After the payload has been spun up to immense speeds, it’s time to release it. However, as you can imagine, with a payload meant to spin around 5,000 miles per hour, this process has to be perfect. On the Orbital Accelerator, once launch speed is reached, an automatic sequence releases the launch vehicle through the exit tunnel with high precision. This leads to the final main component of the system, the exit tunnel. In this case, ultra high speed airlock doors, that operate faster than the blink of an eye, prevent the vacuum chamber from re-pressurization after the launch vehicle is released. This process is intended to help SpinLaunch continue to launch very frequently with limited work in between. Ideally in the future, they can keep this chamber pressurized all day and launch every couple of hours. With the payload released, it shoots into the air at thousands of miles per hour. Not long after, its protective shell is separated and a small rocket ignites to put the payloads into orbit.
Back in the 1960s, the High Altitude Research Project demonstrated that large complex launch vehicles could traverse from vacuum to atmosphere at speeds of Mach 6. While the vehicle isn’t damaged by entering the atmosphere, SpinLaunch is confident they designed it to survive the temporary high temperatures generated as it exits the atmosphere. The tip of the launch vehicle acts as a heat sink, absorbing any aerothermal loads experienced during flight. The heating load is less than that of other industry examples of high-speed flight.
Not to mention, modern carbon fiber and miniature electronics are the most relevant reasons why SpinLaunch has not been possible until recently. Carbon Fiber emerged as a high-strength composite in the early 1960s and only recently transitioned from limited aerospace applications to widespread industrial usage.

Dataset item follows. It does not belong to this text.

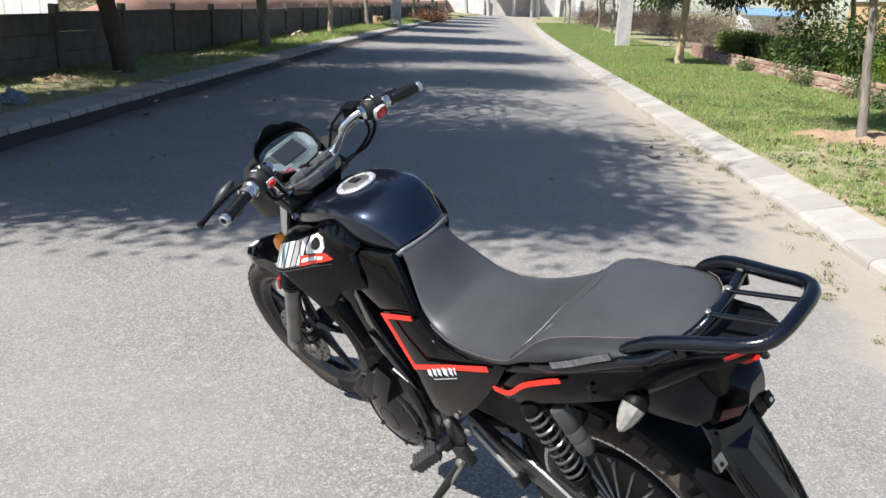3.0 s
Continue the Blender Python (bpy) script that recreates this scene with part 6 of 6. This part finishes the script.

Low-cost high strength to weight materials like modern carbon fiber are a critical part of what makes SpinLaunch possible while modern electronics, materials, and simulation tools allow for satellites to be adapted to the kinetic launch environment with relative ease.

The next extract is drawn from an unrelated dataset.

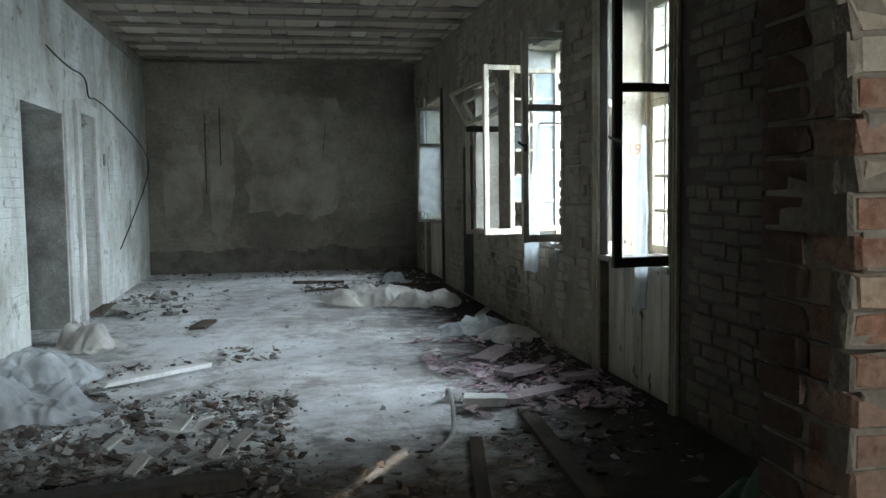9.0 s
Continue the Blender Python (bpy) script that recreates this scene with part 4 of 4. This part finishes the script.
# Voussoirs along the ellipse.
steps = 2000
arc = [(AX + AA * math.cos(math.pi * (1 - i / steps)), AZ + AB * math.sin(math.pi * (1 - i / steps))) for i in range(steps + 1)]
dist = [0.0]
for p, q in zip(arc, arc[1:]):
    dist.append(dist[-1] + math.hypot(q[0] - p[0], q[1] - p[1]))
count = int(dist[-1] / 0.071)
j = 0
for k in range(count):
    want = (k + 0.5) * dist[-1] / count
    while dist[j] < want:
        j += 1
    x, z = arc[j]
    nx, nz = (x - AX) / AA ** 2, (z - AZ) / AB ** 2
    nl = math.hypot(nx, nz)
    nx, nz = nx / nl, nz / nl
    reach = 0.41 + 0.05 * abs(nz)
    parts_of = ((0.0, 0.255), (0.265, reach)) if k % 2 else ((0.0, 0.125), (0.137, 0.39 if rnd.random() < 0.6 else reach))
    if rnd.random() < 0.3:
        parts_of = ((0.0, 0.13), (0.14, 0.27), (0.28, reach))
    lean = math.atan2(nx, nz)
    for a, b in parts_of:
        r = (a + b) / 2
        out = 0.038 + rnd.uniform(-0.012, 0.008) if lean < 0.3 else 0.026 + rnd.uniform(-0.010, 0.008)
        m = Matrix.Translation((x + nx * r, Y_ARCH + (0.115 - out) / 2, z + nz * r)) @ Euler((0, lean + rnd.uniform(-0.022, 0.022), 0)).to_matrix().to_4x4()
        wide = 0.064 + rnd.uniform(-0.003, 0.004) + 0.035 * r
        place_block(rnd.choice(red_set if rnd.random() < (0.16 if lean > 0.7 else 0.06) else arch_set), wall_arch, m, (wide, 0.115 + out, b - a))
        bed(m, (wide + 0.06 * r, 0, b - a), out, 0.9)
    m = Matrix.Translation((x + nx * 0.06, Y_ARCH + 0.215, z + nz * 0.06)) @ Euler((0, lean, 0)).to_matrix().to_4x4()
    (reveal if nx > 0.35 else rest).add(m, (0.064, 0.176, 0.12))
    r = 0.009 + rnd.uniform(-0.005, 0.006)
    m = Matrix.Translation((x + nx * (r + 0.05), Y_ARCH + 0.146, z + nz * (r + 0.05))) @ Euler((0, lean, 0)).to_matrix().to_4x4()
    mortar.add(m, (0.08, 0.29 + rnd.uniform(0, 0.004), 0.10))
rest.made("brick_backing", M_ARCH_REST, wall_arch)
reveal.made("brick_backing", M_SHADED_REVEAL, wall_arch)
# The spandrels and the wall beyond the piers.
wall_bricks = Heap()
for u, v, w, hh in courses(-1.6, 3.455, 0.0, H_NEAR, 0.72):
    if v < AZ + 0.02:
        if u - w / 2 < -0.24:
            right = min(u + w / 2, -0.19)
            u, w = (u - w / 2 + right) / 2, right - u + w / 2
        elif u + w / 2 > 3.44:
            left = max(u - w / 2, 3.412)
            u, w = (u + w / 2 + left) / 2, u + w / 2 - left
        else:
            continue
    else:
        d = math.hypot((u - AX) / (AA + 0.42), (v - AZ) / (AB + 0.47))
        if d < 1.0:
            if d > 0.88 and u > AX - 0.1:
                bed(Matrix.Translation((u, Y_ARCH, v)), (w + 0.02, 0, hh), 0.012)
            continue
    if u < -0.2 and 2.13 < v < 2.60:
        continue
    if noise.noise(Vector((u * 2, v * 2, 4))) > 0.33:
        bed(Matrix.Translation((u, Y_ARCH, v)), (w + 0.03, 0, hh + 0.03), 0.02)
        continue
    out = 0.015 + rnd.uniform(-0.010, 0.008)
    bed(Matrix.Translation((u, Y_ARCH, v)), (w, 0, hh), out)
    wall_bricks.add(Matrix.Translation((u, Y_ARCH + 0.02 - out / 2, v)) @ Euler((0, rnd.uniform(-0.03, 0.03), 0)).to_matrix().to_4x4(), (w, 0.04 + out, hh * rnd.uniform(0.82, 0.98)))
wall_bricks.made("spandrel_bricks", M_SPANDREL, wall_arch)
mortar.made("mortar", M_MORTAR, wall_arch)
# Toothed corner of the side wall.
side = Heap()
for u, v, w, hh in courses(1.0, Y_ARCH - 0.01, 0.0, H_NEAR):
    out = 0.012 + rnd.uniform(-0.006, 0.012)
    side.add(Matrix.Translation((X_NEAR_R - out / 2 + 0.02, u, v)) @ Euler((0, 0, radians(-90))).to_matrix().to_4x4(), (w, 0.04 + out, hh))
side.made("side_bricks", M_SHADED_SIDE, wall_near_right)

# Bricks of the window wall: facing -x.
room_set = block_set("brick", M_ROOM_BRICK)
shaded_set = block_set("brick", M_SHADED_BRICK)
room_rest, shaded_rest, soot_rest = Heap(), Heap(), Heap()
for u, v, w, hh in courses(12.72, 13.24, 0.02, 1.82):
    m = Matrix.Translation((XR + 0.017, u + rnd.uniform(-0.012, 0.012), v)) @ Euler((0, 0, radians(-90))).to_matrix().to_4x4()
    soot_rest.add(m, (w + 0.006, 0.046, hh + 0.006))
placed = 0
for u, v, w, hh in courses(Y_ARCH_BACK + 0.02, Y_END - 0.02, 0.02, H - 0.02):
    if any(a - w / 2 - 0.02 < u < b + w / 2 + 0.02 and c - 0.05 < v < d + 0.05 for a, b, c, d in WINDOW_HOLES + NICHES):
        continue
    if 7.36 - w / 2 < u < 7.52 or 8.6 < u < 8.74 + w / 2 or 14.48 - w / 2 < u < 14.62 or 15.92 < u < 16.05 + w / 2:
        continue
    near = 6.2 < u < 9.6 and v < 2.5
    cover = noise.noise(Vector((u * 0.9, v * 0.9, 2))) + 0.5 * noise.noise(Vector((u * 3, v * 3, 6)))
    if 12.72 - w / 2 < u < 13.24 + w / 2 and v < 1.82:
        continue
    if cover > (0.8 if u < 7.4 else 0.4 if near else 0.15):
        continue
    out = 0.010 + rnd.uniform(-0.008, 0.010) if u < 7.4 else rnd.choice((0.001, 0.004, 0.006, 0.010, 0.018)) + rnd.uniform(-0.003, 0.003)
    if u > 7.4 and rnd.random() < 0.07:
        continue
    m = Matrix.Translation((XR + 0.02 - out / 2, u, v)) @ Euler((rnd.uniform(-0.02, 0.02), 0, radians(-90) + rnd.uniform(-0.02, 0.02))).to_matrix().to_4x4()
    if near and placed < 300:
        place_block(rnd.choice(shaded_set if u < 7.4 else room_set), wall_windows, m, (w, 0.04 + out, hh))
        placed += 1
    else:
        (shaded_rest if u < 7.4 else room_rest).add(m, (w, 0.04 + out, hh))
# Toothed jamb beside the second window.
for k in range(int((2.62 - 0.8) / COURSE)):
    if rnd.random() < 0.85:
        m = Matrix.Translation((XR + 0.05, 9.47 + rnd.uniform(-0.02, 0.03), 0.84 + (k + 0.5) * COURSE)) @ Euler((0, 0, radians(-90))).to_matrix().to_4x4()
        room_rest.add(m, (0.09 + rnd.uniform(-0.03, 0.03), 0.12, 0.064))
room_rest.made("wall_bricks", M_ROOM_REST, wall_windows)
bm = bmesh.new()
box(bm, XR - 0.003, 12.73, 0.04, XR + 0.001, 13.22, 1.80)
part("soot_stain", bm, M_SOOT_AND_SHADE, wall_windows, "black soot stain")
soot_rest.made("sooty_bricks", M_SOOT_AND_SHADE, wall_windows, "bricks blackened by soot")
shaded_rest.made("wall_bricks", M_SHADED_REST, wall_windows)

# Whitewashed bricks low on the left wall: facing +x.
wash_set = block_set("brick", M_WASH_BRICK)
n_wash = 0
for u, v, w, hh in courses(6.22, 8.3, 0.05, 2.1):
    if any(a - w / 2 < u < b + w / 2 and c - 0.05 < v < d + 0.05 for a, b, c, d in POCKETS):
        continue
    if u > 7.3 and noise.noise(Vector((u * 1.4, v * 1.4, 12))) > -0.1:
        continue
    if n_wash >= 260 or noise.noise(Vector((u * 2.0, v * 2.0, 15))) > 0.25:
        continue
    out = 0.006 + rnd.uniform(-0.004, 0.006)
    m = Matrix.Translation((XL - 0.02 + out / 2, u, v)) @ Euler((rnd.uniform(-0.01, 0.01), 0, radians(90))).to_matrix().to_4x4()
    place_block(rnd.choice(wash_set), wall_left, m, (w, 0.04 + out, hh))
    n_wash += 1
# Torn brick ends where the partition stood.
tooth_set = block_set("brick", M_TOOTH)
for k in range(int(2.7 / COURSE)):
    z = 0.05 + (k + 0.5) * COURSE
    long = rnd.uniform(0.03, 0.20)
    m = Matrix.Translation((XL - 0.07, 6.2 - long / 2 + 0.02, z)) @ Euler((0, 0, radians(90))).to_matrix().to_4x4()
    place_block(rnd.choice(tooth_set), wall_torn, m, (long, 0.13, 0.066))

During early feasibility analysis of SpinLaunch’s global architecture, one area of primary interest was g-hardening. As such, an in-depth evaluation into existing industry examples of high-g capable sensors and systems was undertaken. Early research identified promising examples of complex high-g systems in the industry including artillery launched drones with deployable wings, propulsion, and optics. Following the completion of the 12 m prototype, a system capable of testing to over 20,000G’s, SpinLaunch’s engineering team began evaluating a variety of hardware packages at the 10,000G that components endure during the launch. Through this testing, they have been able to demonstrate the impressive ability of satellite systems to readily handle the centripetal environment. In terms of payloads, the first-generation launch system is designed to launch satellites weighing up to 200 kilograms. Following best design practices developed by the Space System’s team, they believe most satellite architectures can readily be adapted to operate in SpinLaunch’s unique launch environment.
Conclusion
SpinLaunch is getting close to construction and eventually the first orbital launch attempts. For years now the company has been practicing and gaining invaluable information with the suborbital accelerator. Hopefully, very soon we will receive a big update regarding the future location and timeline of an Orbital Accelerator. We will have to wait and see how it progresses and the impact it has on the space industry.